First up from The God Machine this week is an important report from Media Matters that didn’t get quite the attention it deserved.
It would surprise few people, conservative or progressive, to learn that coverage of the intersection of religion and politics tends to oversimplify both. If this oversimplification occurred to the benefit or detriment of neither side of the political divide, then the weaknesses in coverage of religion would be of only academic interest. But as this study documents, coverage of religion not only over-represents some voices and under-represents others, it does so in a way that is consistently advantageous to conservatives.
As in many areas, the decisions journalists make when deciding which voices to include in their stories have serious consequences. What is the picture of religious opinion? Who is a religious leader? Whose views represent important groups of believers? Every time a journalist writes a story, he or she answers these questions by deciding whom to quote and how to characterize their views.
Religion is often depicted in the news media as a politically divisive force, with two sides roughly paralleling the broader political divide: On one side are cultural conservatives who ground their political values in religious beliefs; and on the other side are secular liberals, who have opted out of debates that center on religion-based values. The truth, however is far different: close to 90 percent of Americans today self-identify as religious, while only 22 percent belong to traditionalist sects. Yet in the cultural war depicted by news media as existing across religious lines, centrist and progressive voices are marginalized or absent altogether.
One of my biggest frustrations when it comes to faith discussions in our political discourse is that “religious issues” are necessarily characterized as conservative issues: abortion and sex. When the media presents matters of faith to the public, and news outlets exclude centrist and progressive voices, it reinforces the notion that to be religious is to be conservative.
Media Matters’ report showed striking results: In major newspapers, conservative religious leaders were quoted, mentioned, or interviewed 2.7 times as often as progressive leaders. On television news — the three major television networks, the three major cable new channels, and PBS — conservative religious leaders were quoted, mentioned, or interviewed almost 3.8 times as often as progressive leaders.
Note to media: there are plenty of progressive religious leaders out there, anxious to appear in the news. Time to expand your Rolodexes.
Also this week, the AP noted yesterday that the “personal faith of candidates has become a very public part of the 2008 presidential campaign.” The WaPo adds today that these personal faiths are leading to the most organized religious outreach to religious voters in Democratic presidential campaign history.
Although Sen. Barack Obama (D-Ill.) is a Christian, he “embodies the basic ideals and values of most Hindus,” said Prianka S., a Hindu from Chicago.

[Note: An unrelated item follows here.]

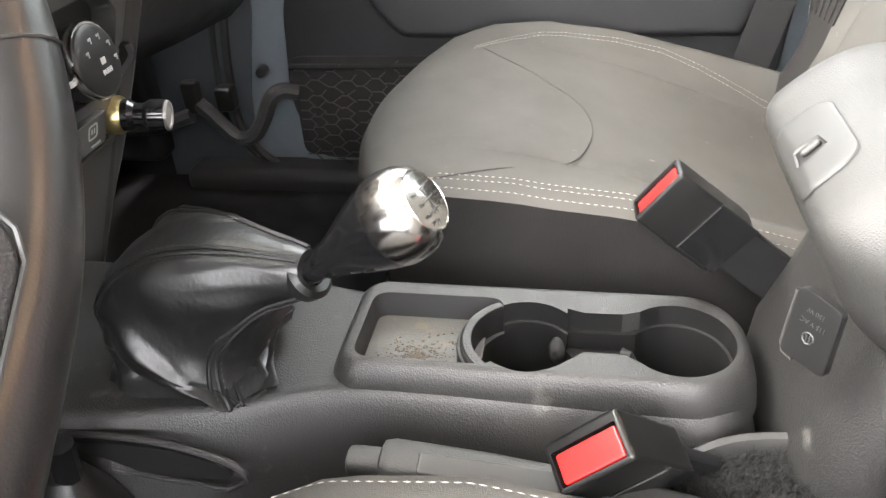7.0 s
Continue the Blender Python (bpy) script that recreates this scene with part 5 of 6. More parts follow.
# spokes
spk = B()
for sg in (1, -1):
    pl = rounded([(sg * 0.045, 0.058), (sg * 0.085, 0.062), (sg * 0.120, 0.058), (sg * 0.150, 0.070), (sg * 0.180, 0.066), (sg * 0.176, -0.014), (sg * 0.150, -0.029), (sg * 0.120, -0.021), (sg * 0.075, -0.016), (sg * 0.045, -0.030)], 0.012)
    if sg < 0:
        pl = rounded([(-0.045, 0.050), (-0.085, 0.050), (-0.120, 0.045), (-0.142, 0.052), (-0.160, 0.048), (-0.162, -0.014), (-0.146, -0.024), (-0.120, -0.014), (-0.075, -0.002), (-0.045, -0.020)], 0.010)
    s = B()
    prism(s, pl if sg > 0 else pl[::-1], 0.026 if sg < 0 else 0.034, Matrix.Translation((0, 0, -0.030 if sg < 0 else -0.038)), 0.009 if sg < 0 else 0.0125, 3 if sg < 0 else 6)
    for v in s.verts:
        v.co.z -= 0.4 * max(0.0, abs(v.co.x) - 0.155) + (0.10 * max(0.0, abs(v.co.x) - 0.06) if sg < 0 else 0)
    part("side_spoke", s, LEATHER if sg > 0 else SPOKE, wheel, local=True)
ls = B()
prism(ls, rounded([(-0.044, -0.050), (-0.038, -0.10), (-0.035, -0.126), (-0.028, -0.1415), (0.036, -0.1395), (0.0450, -0.131), (0.0465, -0.09), (0.046, -0.050)], 0.007), 0.020, Matrix.Translation((0, 0, -0.024)), 0.003, 3)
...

Obama’s “love for Israel” is “evident not just in his work, but also in his heart,” said Rep. Robert Wexler (D-Fla.), an Orthodox Jew.
Obama “represents true faith,” said the Rev. Bertha Perkins, a Baptist minister in New Hampshire.
Those are among the gushing testimonials to Obama on his “People of Faith for Barack” Web site, which officially launches today.
Obama is the first of the Democratic presidential contenders to launch a religious outreach Web site, but the others won’t be far behind. Sen. John Edwards (D-N.C.) is set to unveil his “moral leadership” Web site tomorrow, and Sen. Hillary Rodham Clinton’s (D-N.Y.) campaign is working on one, staffers said.
Edwards stumbled in February when two religious bloggers, Amanda Marcotte and Melissa McEwan, resigned from his campaign over past writings that blasted religious conservatives as “Christofascists.” Much of his religious outreach has since been handled directly by his campaign manager, former Rep. David E. Bonior (D-Mich.), who spent a year in a Roman Catholic seminary before going into politics.
Obama’s effort is headed by Joshua DuBois, a former Senate aide who is associate pastor of a Pentecostal church in Cambridge, Mass. DuBois calls himself a “political progressive, religious evangelical” — exactly the demographic that all three Democratic candidates will be courting Monday night at a forum sponsored by Jim Wallis’s magazine, Sojourners, and carried live by CNN.
Just so long as none of the Democratic candidates identify Jesus as their favorite political philosopher, I’ll be fine.